From: Jeremy Carroll <jjc@hplb.hpl.hp.com>
Date: Thu, 18 Oct 2001 09:54:58 +0100
Message-ID: <3BCE98E2.EB70DEE0@hplb.hpl.hp.com>
To: w3c-rdfcore-wg@w3.org

Jeremy wrote:
> >Internally XML documents are in Unicode,  [ ... snip ... ]
> I'm not sure what it means to say "Internally XML documents are in Unicode"
> .. I though the XML was essentially a serialization syntax (for a labelled
> and annotated tree structure).

Yes sorry I was less than clear.

The bit of the XML spec I was thinking of is section 2.2.
A parsed entity contains text, a sequence of characters, [ ... ]
A character is an atomic unit of text as specified by ISO/IEC 10646

My understanding of XML's relationship to charset's is that there is an
early conversion into unicode.

> Yes, I agree this should go in the syntax document.
> But I note that RFC 2396 recognizes three different presentations of a URI:
>    original character sequence
>    octet sequence
>    URI character sequence

Hmmm, you got me reaching for my copy of RFC2396 ...

     There are two mappings, one from URI characters to octets, and
   a second from octets to original characters:

   URI character sequence->octet sequence->original character sequence


My understanding is that URI is generally understood as a URI character
sequence in US ASCII.
I also note that the left-to-right arrows in the quoted text are wishful
thinking (because the charset is undefined), while from right-to-left
there is a well-defined idempotent algorithm (using either the known
charset or UTF-8).

> I think we'd need to be clear which of these is intended, if that's
> important.  For the model theory, I'm not sure that it is important (as
> long as its not a non-UTF-8 octet sequence).

I think your parenthetical comment forces the graph and the model theory
into using the "URI character sequence in US ASCII", as the fixed point.
Hence my worry about the case of the hexadecimal escape characters.

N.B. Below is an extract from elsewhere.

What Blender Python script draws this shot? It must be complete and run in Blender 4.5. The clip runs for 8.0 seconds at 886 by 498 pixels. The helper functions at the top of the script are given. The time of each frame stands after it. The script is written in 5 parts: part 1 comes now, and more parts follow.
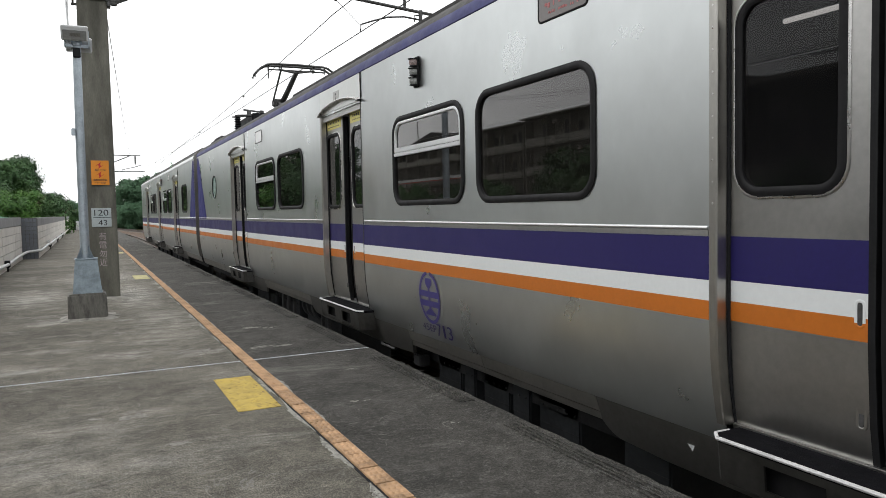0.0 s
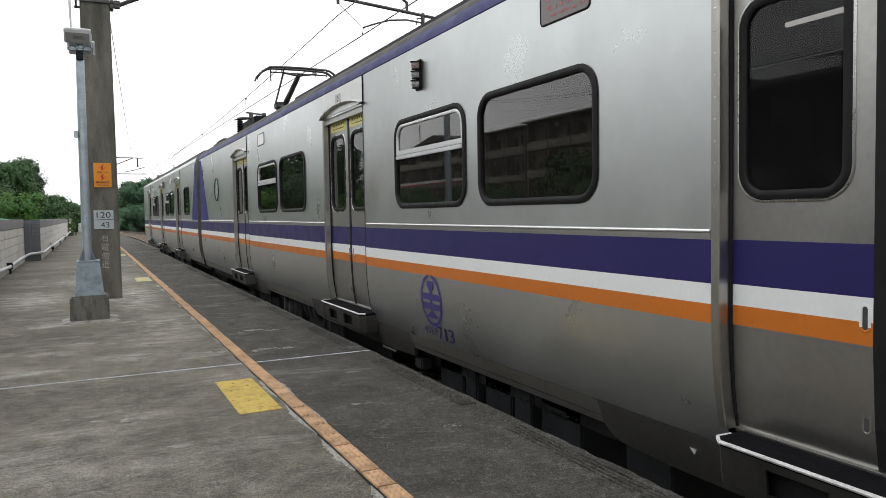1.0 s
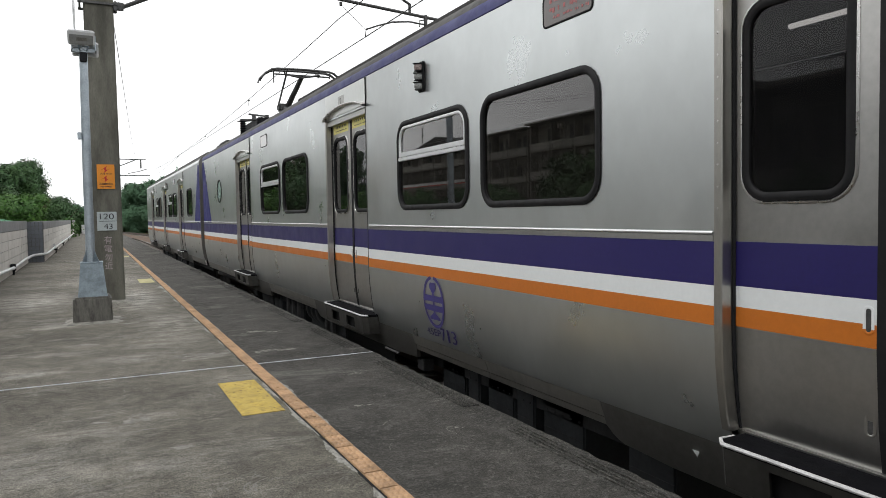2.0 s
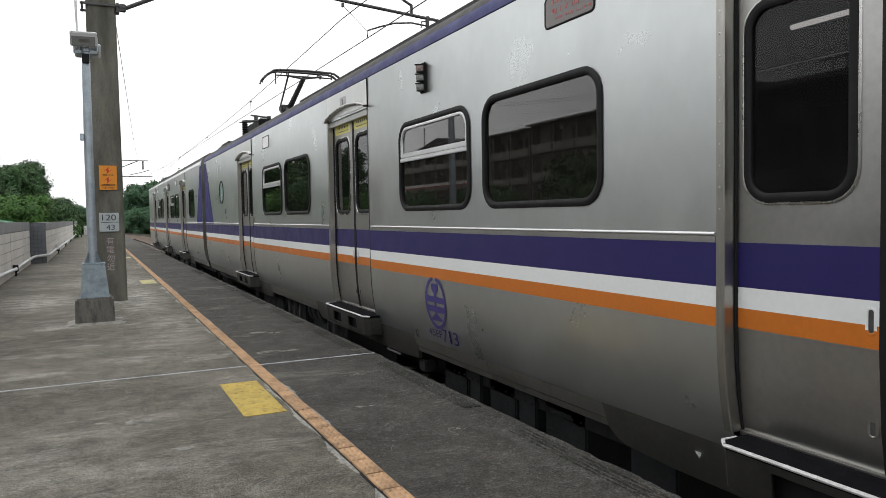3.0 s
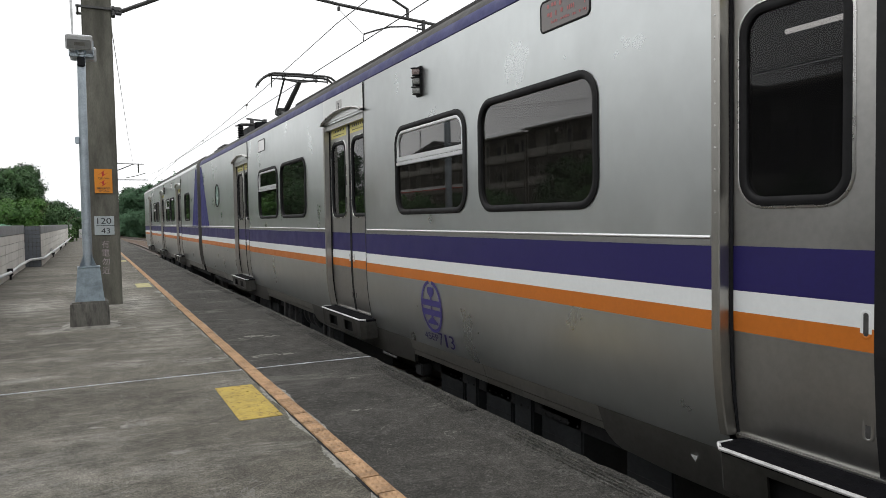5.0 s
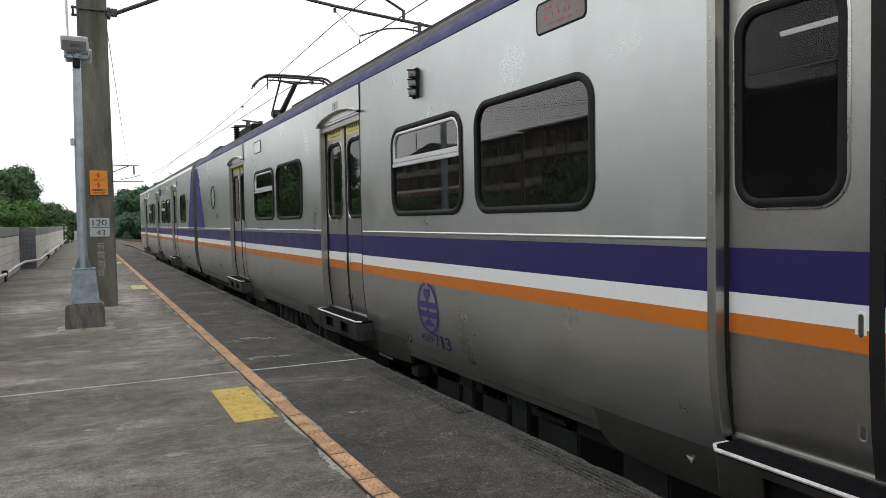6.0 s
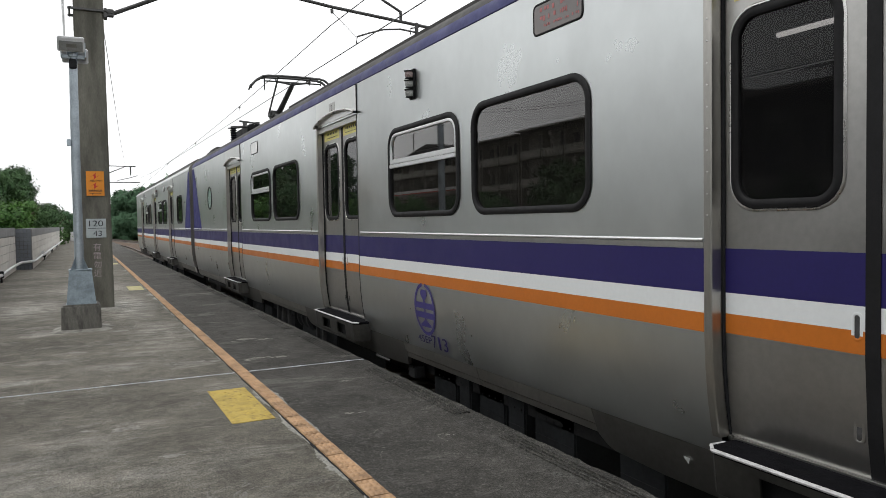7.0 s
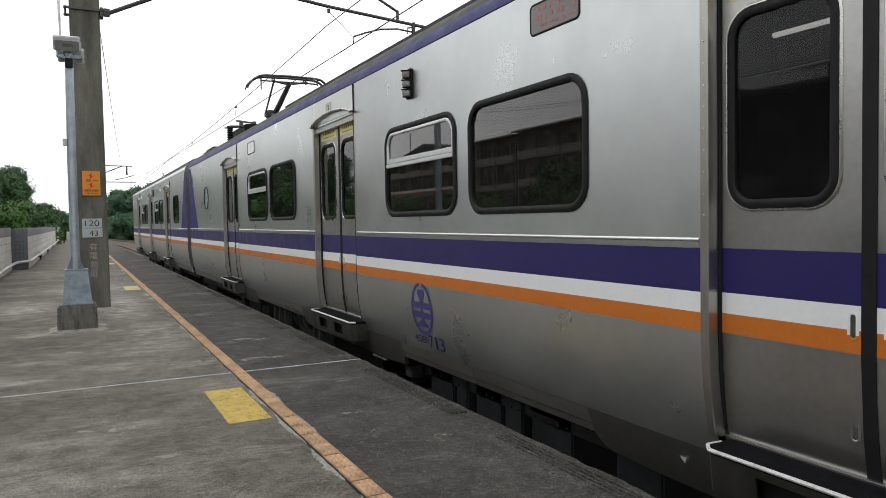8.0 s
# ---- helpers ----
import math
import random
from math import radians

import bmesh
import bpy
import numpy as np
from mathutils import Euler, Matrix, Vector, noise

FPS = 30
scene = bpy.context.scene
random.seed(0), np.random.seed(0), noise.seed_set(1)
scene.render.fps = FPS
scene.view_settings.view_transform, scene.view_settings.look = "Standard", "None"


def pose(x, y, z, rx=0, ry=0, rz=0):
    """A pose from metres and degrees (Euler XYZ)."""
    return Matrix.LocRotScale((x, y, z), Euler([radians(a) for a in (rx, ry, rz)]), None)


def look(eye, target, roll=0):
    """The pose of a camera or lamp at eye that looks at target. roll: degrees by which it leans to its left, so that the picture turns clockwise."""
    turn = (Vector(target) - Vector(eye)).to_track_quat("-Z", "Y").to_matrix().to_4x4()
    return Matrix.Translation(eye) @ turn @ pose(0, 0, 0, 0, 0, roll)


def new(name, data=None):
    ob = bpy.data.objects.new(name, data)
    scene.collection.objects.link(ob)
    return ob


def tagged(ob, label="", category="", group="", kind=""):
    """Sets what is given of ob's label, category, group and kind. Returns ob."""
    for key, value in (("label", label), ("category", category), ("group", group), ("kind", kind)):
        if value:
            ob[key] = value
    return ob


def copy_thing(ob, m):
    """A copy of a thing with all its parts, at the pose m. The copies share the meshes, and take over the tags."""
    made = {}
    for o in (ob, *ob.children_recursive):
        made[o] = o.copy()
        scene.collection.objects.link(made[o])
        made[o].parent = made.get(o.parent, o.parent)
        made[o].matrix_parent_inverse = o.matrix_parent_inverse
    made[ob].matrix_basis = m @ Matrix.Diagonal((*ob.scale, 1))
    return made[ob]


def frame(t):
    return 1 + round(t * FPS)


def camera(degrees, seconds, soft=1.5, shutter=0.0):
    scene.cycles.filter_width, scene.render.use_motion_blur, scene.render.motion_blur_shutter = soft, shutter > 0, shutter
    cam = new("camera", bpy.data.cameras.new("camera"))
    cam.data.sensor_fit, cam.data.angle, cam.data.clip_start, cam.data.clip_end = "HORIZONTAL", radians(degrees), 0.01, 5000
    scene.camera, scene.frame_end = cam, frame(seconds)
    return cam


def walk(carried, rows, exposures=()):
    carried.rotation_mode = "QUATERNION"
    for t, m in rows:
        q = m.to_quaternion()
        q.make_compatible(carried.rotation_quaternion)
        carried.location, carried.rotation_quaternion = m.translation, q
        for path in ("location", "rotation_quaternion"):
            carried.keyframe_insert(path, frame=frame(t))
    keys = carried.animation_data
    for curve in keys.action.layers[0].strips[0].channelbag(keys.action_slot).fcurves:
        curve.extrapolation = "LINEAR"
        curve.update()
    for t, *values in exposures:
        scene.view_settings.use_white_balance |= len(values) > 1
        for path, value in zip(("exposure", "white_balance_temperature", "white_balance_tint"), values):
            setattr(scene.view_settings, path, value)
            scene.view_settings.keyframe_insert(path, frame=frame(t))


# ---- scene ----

For the RDF/XML syntax the idempotency of the URI escaping algorithm
means precisely that we don't need to be clear about which of these
three is intended. This is good news because (document) backward
compatibility is immediate. A document with URIs all written in the
escaped notation in US-ASCII can be correctly read by a processor that
is (re)running the escaping algorithm.